**Material provided:**
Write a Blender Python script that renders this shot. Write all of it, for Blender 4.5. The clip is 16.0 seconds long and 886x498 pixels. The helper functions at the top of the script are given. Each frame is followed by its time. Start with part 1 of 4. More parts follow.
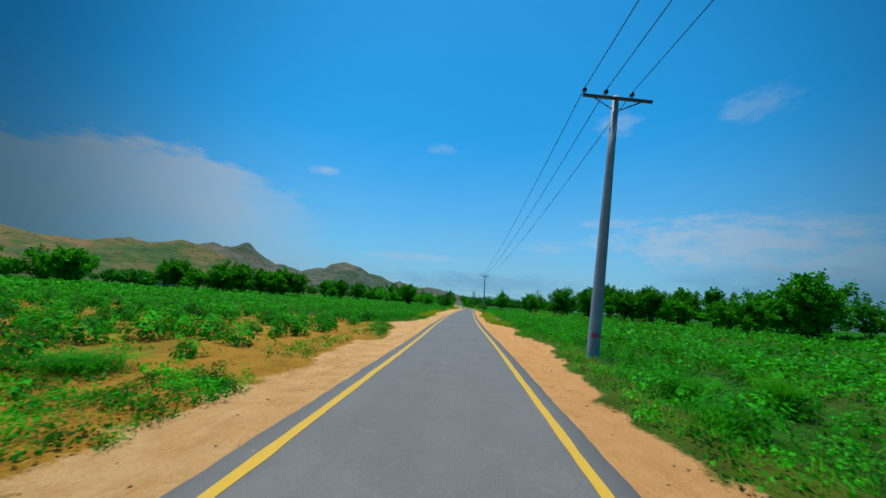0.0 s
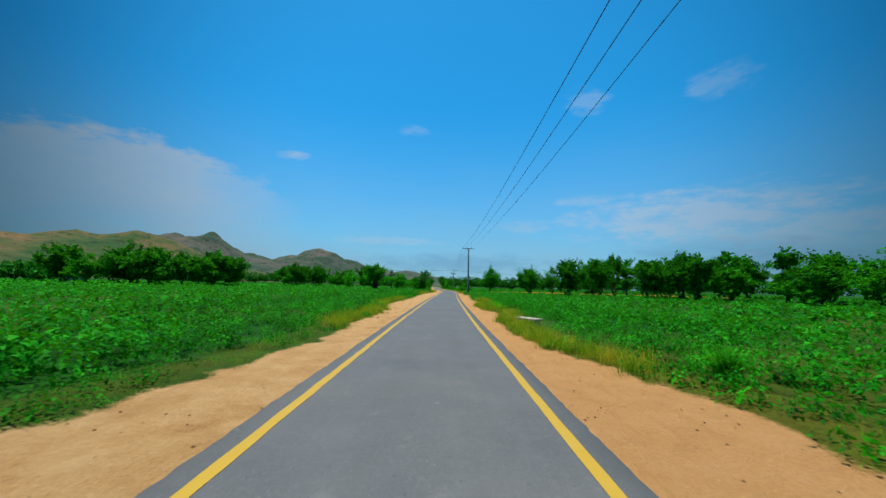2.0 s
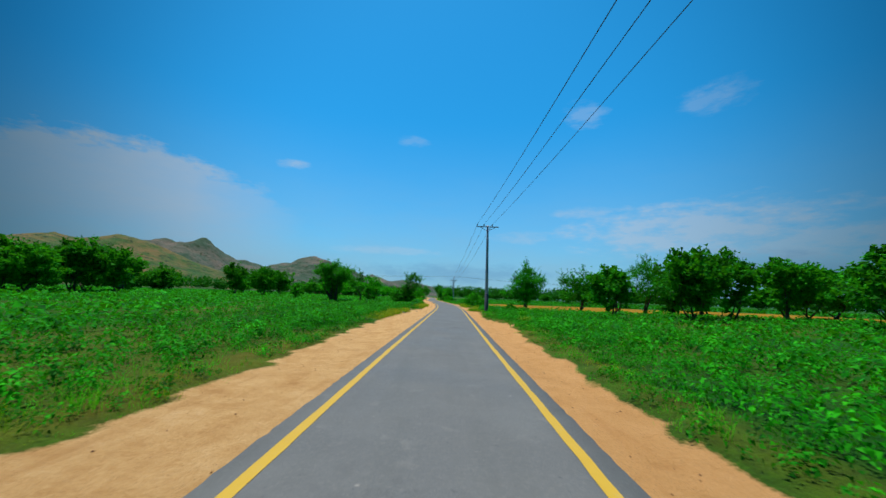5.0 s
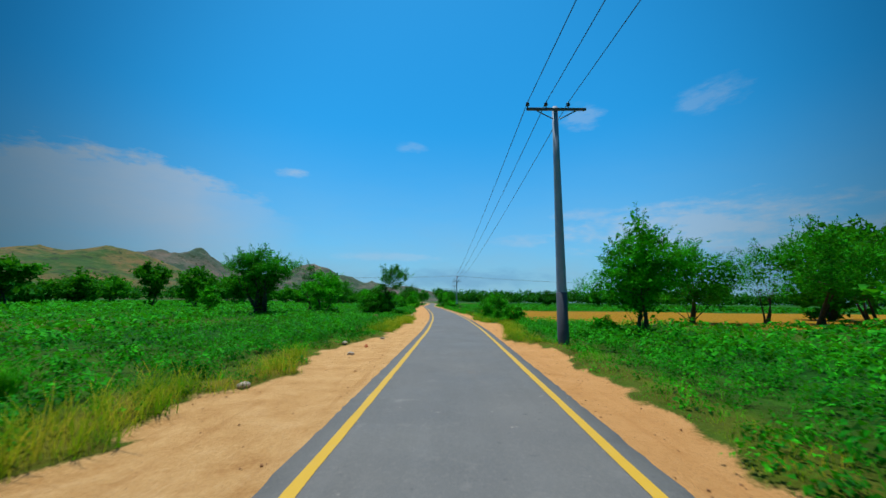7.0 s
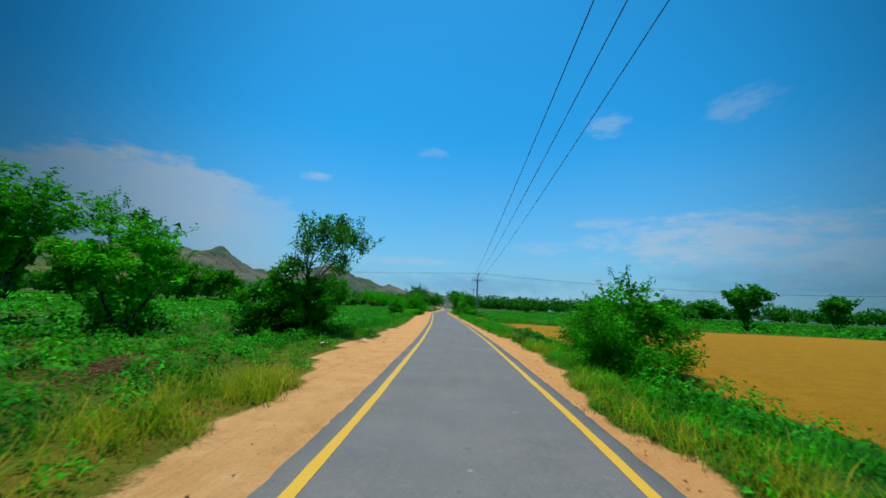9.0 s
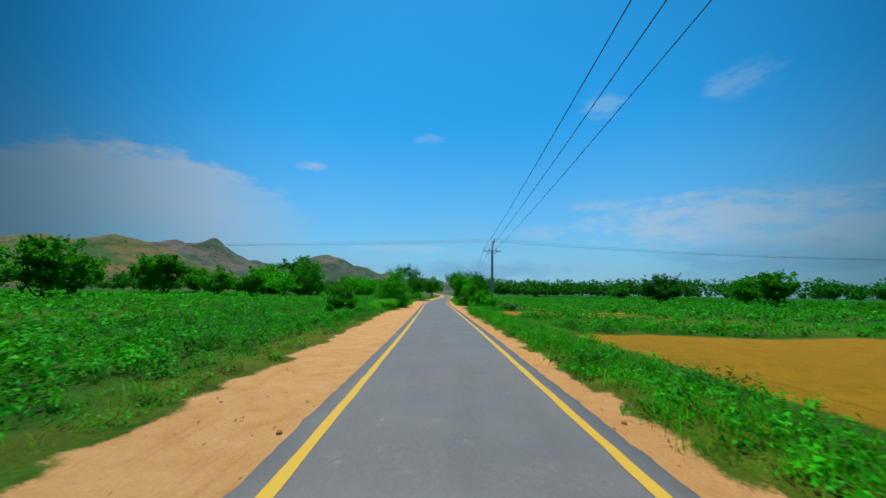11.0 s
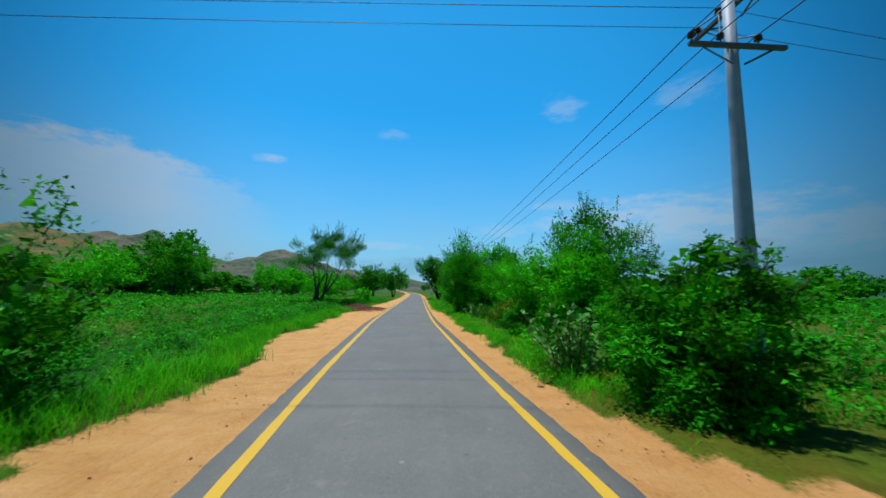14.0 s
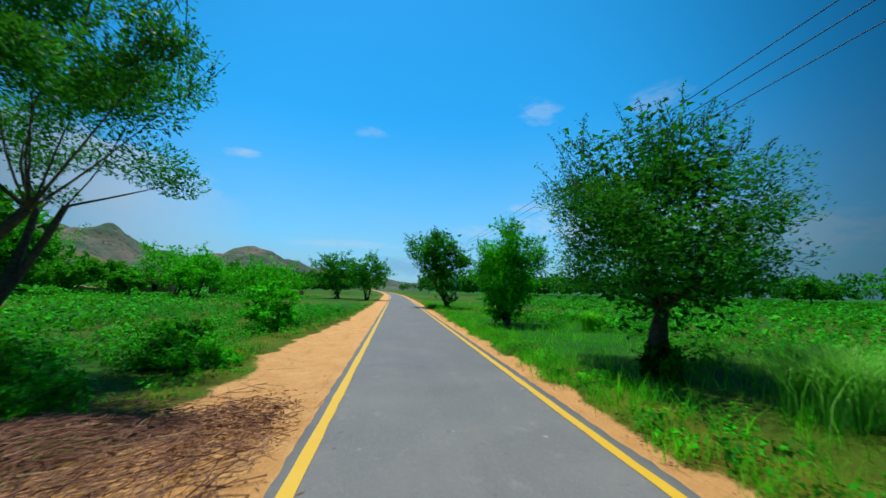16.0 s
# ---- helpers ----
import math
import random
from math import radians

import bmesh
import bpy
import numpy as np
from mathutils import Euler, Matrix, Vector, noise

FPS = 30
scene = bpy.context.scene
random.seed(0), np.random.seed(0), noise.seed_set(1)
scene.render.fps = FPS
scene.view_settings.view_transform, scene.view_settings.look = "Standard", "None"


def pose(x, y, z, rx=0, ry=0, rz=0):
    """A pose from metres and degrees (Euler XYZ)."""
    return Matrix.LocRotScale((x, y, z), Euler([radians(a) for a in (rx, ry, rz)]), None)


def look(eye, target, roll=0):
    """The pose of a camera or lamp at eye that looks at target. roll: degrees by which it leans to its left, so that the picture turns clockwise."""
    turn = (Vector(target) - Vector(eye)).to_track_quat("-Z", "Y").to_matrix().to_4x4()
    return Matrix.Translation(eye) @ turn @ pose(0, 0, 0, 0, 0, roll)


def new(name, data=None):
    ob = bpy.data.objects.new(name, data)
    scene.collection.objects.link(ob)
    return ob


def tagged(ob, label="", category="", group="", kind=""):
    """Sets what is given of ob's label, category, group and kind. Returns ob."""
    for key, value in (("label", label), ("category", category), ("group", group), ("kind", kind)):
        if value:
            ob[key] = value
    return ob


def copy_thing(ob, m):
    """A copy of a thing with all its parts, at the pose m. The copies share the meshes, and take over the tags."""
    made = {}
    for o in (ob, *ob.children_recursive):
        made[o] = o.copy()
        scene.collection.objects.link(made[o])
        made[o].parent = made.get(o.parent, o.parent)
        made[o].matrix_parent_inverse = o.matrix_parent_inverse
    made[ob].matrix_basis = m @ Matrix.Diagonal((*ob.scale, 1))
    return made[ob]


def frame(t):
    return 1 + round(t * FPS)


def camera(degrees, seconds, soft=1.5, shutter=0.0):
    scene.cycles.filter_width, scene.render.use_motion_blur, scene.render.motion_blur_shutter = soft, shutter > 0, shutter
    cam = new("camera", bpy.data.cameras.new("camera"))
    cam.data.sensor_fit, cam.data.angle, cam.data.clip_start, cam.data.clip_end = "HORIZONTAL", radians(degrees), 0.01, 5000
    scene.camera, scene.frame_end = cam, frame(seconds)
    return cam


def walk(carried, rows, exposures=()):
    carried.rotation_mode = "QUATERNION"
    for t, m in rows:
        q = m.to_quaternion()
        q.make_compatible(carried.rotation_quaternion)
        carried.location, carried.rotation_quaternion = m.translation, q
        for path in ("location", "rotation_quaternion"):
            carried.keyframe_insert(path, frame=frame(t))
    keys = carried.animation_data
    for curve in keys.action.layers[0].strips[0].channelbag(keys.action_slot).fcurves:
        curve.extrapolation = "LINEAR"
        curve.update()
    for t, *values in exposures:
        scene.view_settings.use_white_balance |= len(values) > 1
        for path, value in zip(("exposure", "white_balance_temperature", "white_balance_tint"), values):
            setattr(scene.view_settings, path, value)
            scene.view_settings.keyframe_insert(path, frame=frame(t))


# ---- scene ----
cam = camera(98.9, 16.0, 1.5, 0.07)
PATH = [
    (0.0, 0.251, -2.860, 1.516, 98.049, -3.910, 3.108),
    (0.5, 0.338, 3.215, 1.489, 97.276, -2.874, 2.810),
    (1.0, 0.470, 9.215, 1.495, 96.444, -1.936, 1.949),
    (1.5, 0.360, 15.179, 1.497, 95.912, -1.431, 0.832),
    (2.0, 0.165, 21.153, 1.489, 95.539, -1.377, -0.128),
    (2.5, 0.038, 27.181, 1.522, 95.666, -1.472, -0.587),
    (3.0, 0.068, 33.328, 1.516, 96.190, -1.756, -0.183),
    (3.5, 0.196, 39.648, 1.585, 96.748, -2.402, 0.360),
    (4.0, 0.358, 46.182, 1.567, 97.073, -2.800, 0.187),
    (6.5, 0.706, 80.094, 1.595, 97.089, -0.504, -1.633),
    (7.0, 0.953, 86.969, 1.597, 97.845, -0.582, -0.270),
    (7.5, 1.095, 93.817, 1.553, 98.879, -1.436, 0.871),
    (8.0, 1.278, 100.794, 1.575, 99.327, -2.499, 1.507),
    (8.5, 1.500, 107.712, 1.548, 99.331, -2.548, 2.168),
    (9.0, 1.574, 114.579, 1.558, 98.609, -2.490, 2.345),
    (9.5, 1.555, 121.436, 1.564, 97.892, -1.665, 2.413),
    (10.0, 1.416, 128.332, 1.569, 97.367, -0.951, 2.496),
    (12.5, -0.365, 163.377, 1.539, 95.734, -1.145, 1.666),
    (13.0, -0.754, 170.424, 1.585, 95.539, -1.233, 0.221),
    (13.5, -1.222, 177.499, 1.599, 95.809, -1.108, -1.625),
    (14.0, -1.747, 184.547, 1.595, 96.218, -0.746, -3.174),
    (14.5, -2.382, 191.573, 1.599, 96.289, -0.461, -4.538),
    (15.0, -3.053, 198.534, 1.610, 96.404, -0.676, -5.742),
    (15.5, -3.488, 205.464, 1.615, 96.409, -1.135, -6.704),
    (16.0, -3.569, 212.434, 1.595, 96.256, -1.186, -6.732),
]
walk(cam, [(r[0], pose(*r[1:])) for r in PATH], [(0.0, -0.22), (6.5, -0.18), (13.0, -0.14), (15.0, 0.0), (16.0, 0.04)])

# ---- world, sun, exposure ----
SUN_EL, SUN_AZ = 78.0, -40.0          # degrees; azimuth to the right of the road's heading
scene.view_settings.exposure = -0.25


def nd(tree, kind, **sets):
    n = tree.nodes.new(kind)
    for k, v in sets.items():
        n.inputs[k.replace("_", " ")].default_value = v
    return n


def mth(tree, op, a, b=None, c=None, clamp=False):
    n = tree.nodes.new("ShaderNodeMath")
    n.operation, n.use_clamp = op, clamp
    for i, v in enumerate((a, b, c)):
        if v is None:
            continue
        if isinstance(v, (int, float)):
            n.inputs[i].default_value = v
        else:
            tree.links.new(v, n.inputs[i])
    return n.outputs[0]


def mixc(tree, fac, a, b, mode="MIX"):
    n = tree.nodes.new("ShaderNodeMix")
    n.data_type, n.blend_type = "RGBA", mode
    for i, v in ((0, fac), (6, a), (7, b)):
        if isinstance(v, (int, float)):
            n.inputs[i].default_value = v
        elif isinstance(v, tuple):
            n.inputs[i].default_value = (*v, 1) if len(v) == 3 else v
        else:
            tree.links.new(v, n.inputs[i])
    return n.outputs[2]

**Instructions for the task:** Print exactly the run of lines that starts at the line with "q.make_compatible(carried.rotation_quaternion)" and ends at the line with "scene.view_settings.keyframe_insert(path, frame=frame(t))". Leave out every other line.

**Answer to the exercise:**
        q.make_compatible(carried.rotation_quaternion)
        carried.location, carried.rotation_quaternion = m.translation, q
        for path in ("location", "rotation_quaternion"):
            carried.keyframe_insert(path, frame=frame(t))
    keys = carried.animation_data
    for curve in keys.action.layers[0].strips[0].channelbag(keys.action_slot).fcurves:
        curve.extrapolation = "LINEAR"
        curve.update()
    for t, *values in exposures:
        scene.view_settings.use_white_balance |= len(values) > 1
        for path, value in zip(("exposure", "white_balance_temperature", "white_balance_tint"), values):
            setattr(scene.view_settings, path, value)
            scene.view_settings.keyframe_insert(path, frame=frame(t))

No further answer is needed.